Applying branding frameworks to politicians and political parties is a very much established practice. In fact, some may even argue that politics is increasingly about symbolism as opposed to policy implementation, image rather than content. A little harsh perhaps, but certainly in Australia we are seeing our major political parties trying to position themselves on populist mandates over political ideology. They are trying something we strongly advise our clients against, and that is to try and be all things to all people. It never works in commercial settings and it is of highly dubious value in politics – it simply gives strength to the brand positioning of minor parties (eg. the Greens) and independents.
However, one would never suggest that political party strategists simply enroll in a ‘Branding 101’ course. Politics is in a league of its own when it comes to branding, as is being witnessed in the current Australian Federal Government election campaign. I have read a lot of branding books in my time and some are pretty good at advising on strategies to combat competitors.
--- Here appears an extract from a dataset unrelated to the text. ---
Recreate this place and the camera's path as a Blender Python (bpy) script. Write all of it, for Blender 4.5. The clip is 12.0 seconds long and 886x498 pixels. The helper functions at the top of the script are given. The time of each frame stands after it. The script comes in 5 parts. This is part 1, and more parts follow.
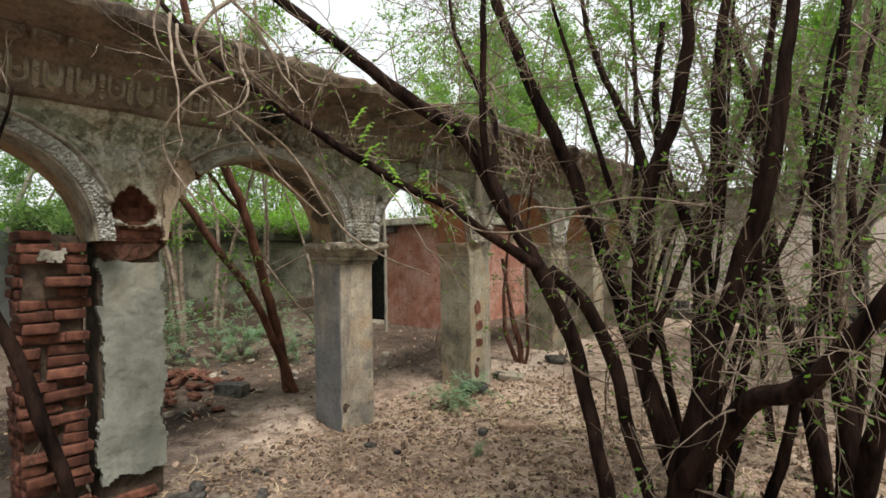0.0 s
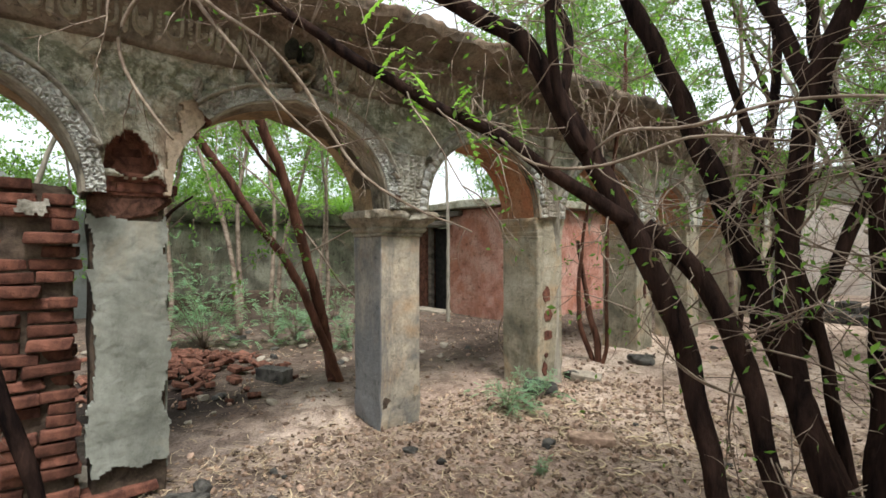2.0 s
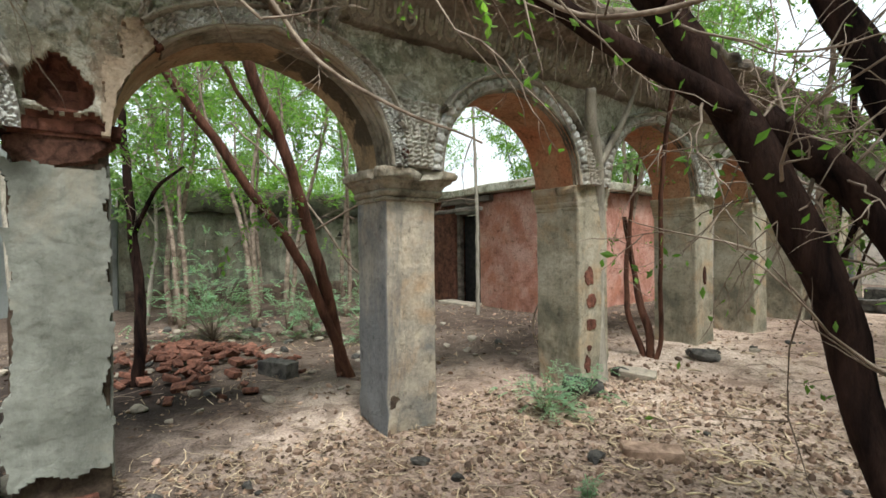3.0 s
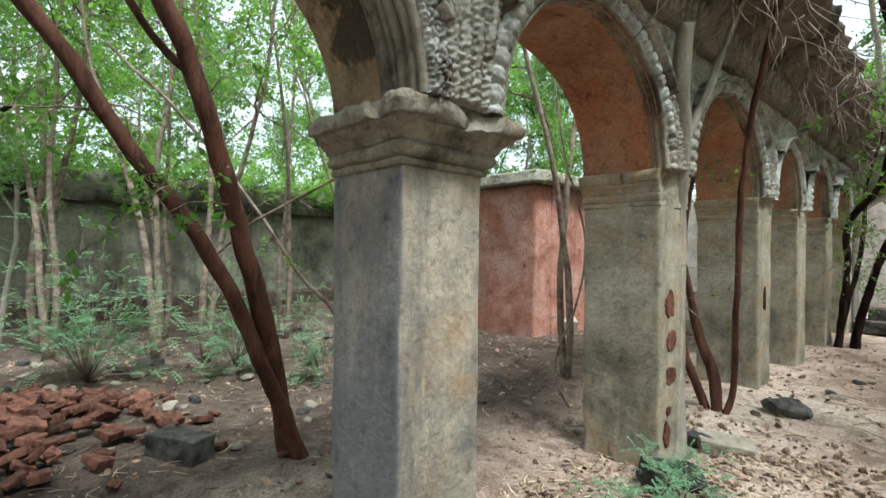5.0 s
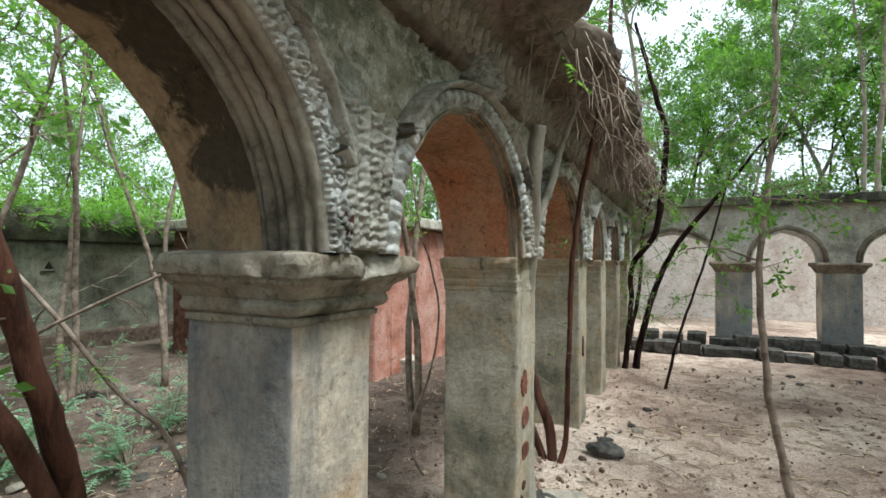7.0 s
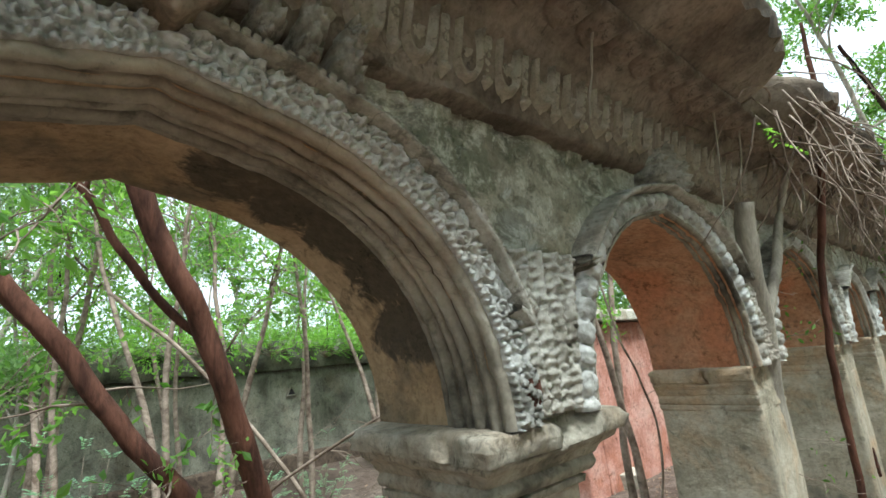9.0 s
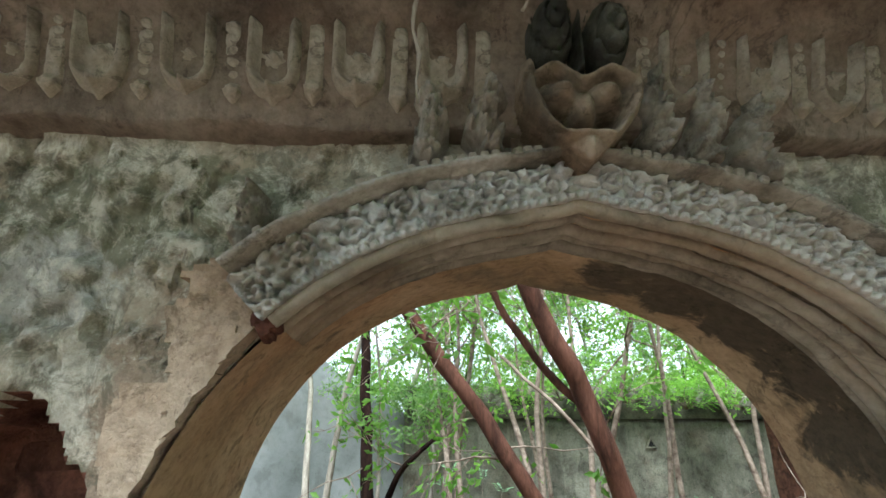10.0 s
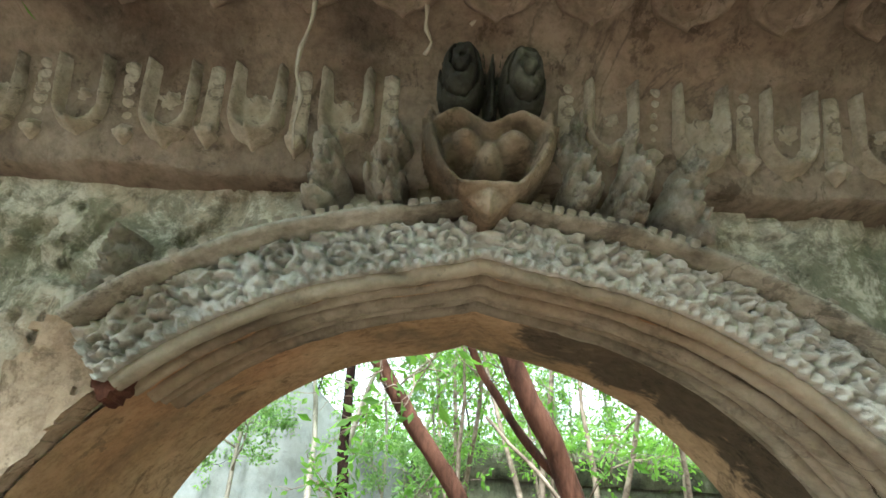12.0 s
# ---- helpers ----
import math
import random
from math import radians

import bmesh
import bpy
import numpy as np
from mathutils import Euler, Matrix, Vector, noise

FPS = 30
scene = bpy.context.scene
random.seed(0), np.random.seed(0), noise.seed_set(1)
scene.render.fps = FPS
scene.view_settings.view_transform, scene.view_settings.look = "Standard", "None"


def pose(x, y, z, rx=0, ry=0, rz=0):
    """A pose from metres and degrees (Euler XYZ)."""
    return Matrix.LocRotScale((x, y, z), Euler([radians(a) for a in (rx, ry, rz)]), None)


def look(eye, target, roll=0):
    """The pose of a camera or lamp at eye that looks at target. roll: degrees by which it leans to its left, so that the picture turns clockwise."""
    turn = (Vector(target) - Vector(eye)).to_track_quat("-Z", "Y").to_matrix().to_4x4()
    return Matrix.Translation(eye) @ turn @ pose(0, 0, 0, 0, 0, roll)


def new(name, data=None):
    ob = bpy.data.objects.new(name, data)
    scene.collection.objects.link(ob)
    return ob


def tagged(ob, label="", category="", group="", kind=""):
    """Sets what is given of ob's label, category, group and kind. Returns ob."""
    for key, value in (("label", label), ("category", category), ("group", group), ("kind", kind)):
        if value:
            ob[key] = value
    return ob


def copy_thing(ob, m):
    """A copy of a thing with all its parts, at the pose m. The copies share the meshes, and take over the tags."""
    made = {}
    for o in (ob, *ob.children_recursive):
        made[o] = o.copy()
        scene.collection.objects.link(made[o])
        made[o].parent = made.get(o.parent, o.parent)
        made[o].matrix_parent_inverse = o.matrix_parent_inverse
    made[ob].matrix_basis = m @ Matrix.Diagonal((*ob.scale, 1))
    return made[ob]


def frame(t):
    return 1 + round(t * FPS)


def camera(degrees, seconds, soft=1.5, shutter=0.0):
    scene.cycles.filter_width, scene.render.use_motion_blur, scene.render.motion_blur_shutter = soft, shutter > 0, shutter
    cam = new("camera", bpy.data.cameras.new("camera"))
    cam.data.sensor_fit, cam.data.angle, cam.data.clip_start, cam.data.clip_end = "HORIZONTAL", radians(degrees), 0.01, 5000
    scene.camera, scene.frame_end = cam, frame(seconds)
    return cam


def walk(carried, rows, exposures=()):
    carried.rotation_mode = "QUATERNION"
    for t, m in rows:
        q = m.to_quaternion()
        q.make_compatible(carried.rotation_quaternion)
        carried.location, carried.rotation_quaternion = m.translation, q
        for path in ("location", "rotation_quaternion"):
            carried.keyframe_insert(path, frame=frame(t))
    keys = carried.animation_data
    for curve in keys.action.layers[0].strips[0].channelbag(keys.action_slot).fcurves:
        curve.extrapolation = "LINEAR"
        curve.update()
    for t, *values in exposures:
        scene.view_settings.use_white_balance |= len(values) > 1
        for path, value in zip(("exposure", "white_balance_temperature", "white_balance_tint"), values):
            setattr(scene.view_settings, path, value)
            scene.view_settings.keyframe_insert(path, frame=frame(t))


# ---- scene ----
cam = camera(84.7, 12.0, soft=1.6)
EXPOSURES = [(0.0, 0.46, 6700, 10), (1.5, 0.8, 6400, 10), (3.2, 0.82, 6200, 6), (4.8, 0.88, 5850, 2), (6.7, 0.88, 5800, 3), (9.0, 1.25, 5750, 2), (9.5, 1.45, 5750, 3), (10.0, 1.55, 5650, 4), (11.0, 2.0, 5600, 4), (12.0, 2.12, 5850, -1)]
PATH = [
    (0, (0.189, 0.557, 1.505), (-1.151, 2.041, 1.517), -0.9),
    (0.5, (0.116, 0.579, 1.496), (-1.345, 1.945, 1.468), -0.6),
    (1, (0.048, 0.702, 1.453), (-1.483, 1.988, 1.421), -0.5),
    (1.5, (-0.031, 0.904, 1.384), (-1.582, 2.167, 1.366), -0.3),
    (2, (-0.217, 1.153, 1.323), (-1.765, 2.419, 1.317), -0.1),
    (2.5, (-0.445, 1.36, 1.268), (-2.012, 2.603, 1.264), -0.1),
    (3, (-0.656, 1.642, 1.116), (-2.292, 2.792, 1.11), -0.6),
    (3.2, (-0.794, 1.771, 1.09), (-2.46, 2.878, 1.072), -0.4),
    (4.8, (-1.964, 2.087, 1.079), (-3.527, 3.333, 1.117), 0.8),
    (5, (-2.091, 2.145, 1.139), (-3.558, 3.505, 1.154), 0.7),
    (5.5, (-2.209, 2.202, 1.255), (-3.424, 3.791, 1.257), 0.9),
    (6, (-2.312, 2.173, 1.45), (-3.268, 3.929, 1.458), 0.5),
    (6.5, (-2.35, 2.114, 1.522), (-3.25, 3.9, 1.551), 0.3),
    (6.7, (-2.352, 2.105, 1.544), (-3.241, 3.896, 1.581), 0.4),
    (8.3, (-2.419, 2.219, 1.705), (-3.502, 3.889, 1.902), -3.3),
    (8.5, (-2.41, 2.238, 1.711), (-3.583, 3.837, 1.968), -4.4),
    (9, (-2.408, 2.223, 1.766), (-3.853, 3.534, 2.206), -5.6),
    (9.5, (-2.408, 2.142, 1.803), (-4.123, 2.942, 2.45), -4.6),
    (10, (-2.41, 2.094, 1.9), (-4.298, 2.195, 2.552), -0.1),
    (10.5, (-2.424, 2.026, 1.919), (-4.28, 1.946, 2.662), 1.2),
    (11, (-2.443, 2.071, 1.927), (-4.266, 1.998, 2.745), 2.5),
    (11.5, (-2.459, 2.175, 1.927), (-4.258, 2.15, 2.8), 2.4),
    (12, (-2.477, 2.313, 1.954), (-4.297, 2.294, 2.783), 3.4),
]
walk(cam, [(t, look(eye, target, roll)) for t, eye, target, roll in PATH], EXPOSURES)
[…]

But none offer advice on how to combat dissenters (read leaks to the media), from within your own brand team, deliberately attempting to give your competitors a leg up.
But on the upside what I did find interesting is that when the Prime Minster, Julia Gillard, was forced to defend her position from the damaging leaks she seized upon an important brand attribute, that is she reclaimed a degree of authenticity. The daily newspaper ‘The Age’ (Michael Gordon) suggested that ….’it was the first time in the campaign she appeared unscripted and, tellingly, it was her most authentic and convincing performance.’
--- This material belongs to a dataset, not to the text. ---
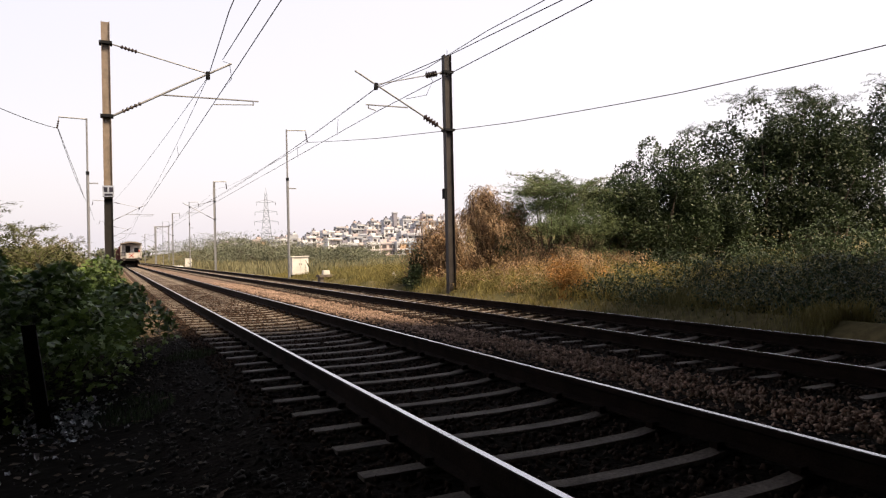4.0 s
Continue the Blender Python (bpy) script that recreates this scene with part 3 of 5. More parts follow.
    wire("catenary_wire", [(4.6, -34, 5.7), (5.35, 9.5, 5.37), (5.57, 15.0, 5.76), (5.43, 19.87, 6.05)], "dark catenary wire over the farther track", 0.011, 0.0)
    wire("auxiliary_wire", [(4.8, -34, 5.6), (5.33, 8.5, 5.5), (5.394, 9.5, 5.564), (5.73, 13.5, 5.9), (6.1, 17.6, 6.12), (5.43, 19.87, 6.0)], "dark auxiliary wire over the farther track", 0.010, 0.0)
    wire("catenary_wire", [(5.43, 19.87, 6.02)] + [(5.5, y + 2, 6.0) for y in far], "dark catenary wire running off over the farther track", 0.008, 0.45)
    wire("auxiliary_wire", [(5.43, 19.87, 6.0), (8.0, 75, 8.0), (8.0, 129, 8.0)], "dark feeder wire over the farther track", 0.008, 0.5)
    wire("feeder_wire", [(-14, -34, 6.5), (-8.3, 11.7, 6.5), (-4.23, 42.2, 8.03), (-4.23, 101, 8.03), (-4.23, 155, 8.03)], "dark sagging feeder wire beside the tracks", 0.016, 0.55)
    wire("feeder_wire", [(19, -24, 7.0), (14.1, 10.0, 5.53), (13.25, 15.8, 5.58), (12.0, 23.2, 5.95), (10.3, 33, 6.8), (8.88, 41.5, 7.80), (8.88, 100, 7.8), (8.88, 155, 7.8)], "dark sagging feeder wire at the verge", 0.014, 0.02)
    # droppers and jumpers
    for name, pts in (("dropper", [(0.575, 9.5, 5.39), (0.64, 9.55, 5.27), (0.735, 9.9, 5.17)]), ("dropper", [(5.394, 9.5, 5.56), (5.47, 9.5, 5.2)]), ("jumper", [(0.86, 18.6, 6.05), (1.02, 18.55, 6.0), (1.05, 18.5, 5.6), (0.75, 18.5, 5.2)]), ("jumper", [(6.1, 17.7, 6.05), (6.3, 17.7, 5.8), (6.1, 17.7, 5.4), (5.5, 17.7, 5.25)]), ("dropper", [(0.66, 30, 5.55), (0.7, 30, 5.16)]), ("dropper", [(5.5, 30, 5.7), (5.5, 30, 5.26)]), ("dropper", [(5.45, 15, 5.85), (5.45, 15, 5.25)]), ("dropper", [(5.5, 24, 5.85), (5.45, 24, 5.25)])):
        ob = put(name + "_wire", chain(bmesh.new(), pts, 0.007, 4), WIRE)
        tagged(ob, "thin hanging wire between the overhead wires", "overhead wire", "droppers")
    ob = put("down_lead", chain(bmesh.new(), [(-4.2, 42.2, 8.0), (-3.75, 42.2, 6.6), (-3.35, 42.2, 5.4), (-3.05, 42.2, 4.4)], 0.011, 4), WIRE)
    tagged(ob, "thin down lead hanging beside the slim mast", "overhead wire")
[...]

Another article (Michelle Grattan) said …’we saw the old Gillard in her press conference, not the more polished, slightly confected lady of the campaign. Most people thought this return to feistiness an improvement. Blood-pumping, anger showing, but strictly on script.’
Will the real Julia Gillard please stand up. We need you.
Authenticity what a novel concept. All the best brands demonstrate it, yet when it comes to the branding of politicians it regularly gets lost. In the current campaign Julia Gillard’s brand minders have created such a contrived image that her true personality has not had a chance to shine through at all. The very brand attributes that got her to PM – the wit, the candor, the on-the-feet smarts have all been stymied. The branding of individual politicians (particularly party leaders), is indeed a tough gig when you factor in the need to appease the party machine. Think Peter Garrett, phew!
The other dimension that makes the branding of pollies and their political parties such a rare breed is the media frenzy that surrounds them. Every word, every move analysed. Imagine having the same level of media scrutiny applied to the major brands of the world. BP has recently experienced a little of what it feels like to be under the minute by minute gaze of the media, and it did not cope well. In fact the CEO is no longer there, and partly because he uttered (along with some other clangers) those rather infamous words about wanting to get his life back (well now he certainly does)!
The more I reflect on the challenges of branding in the political arena the more I am feel grateful of the space we play in every day – which is essentially branding within every conceivable product and service category except politics. When it comes to politics I am happy to simply be a paying customer – now taxes that is entirely a different topic!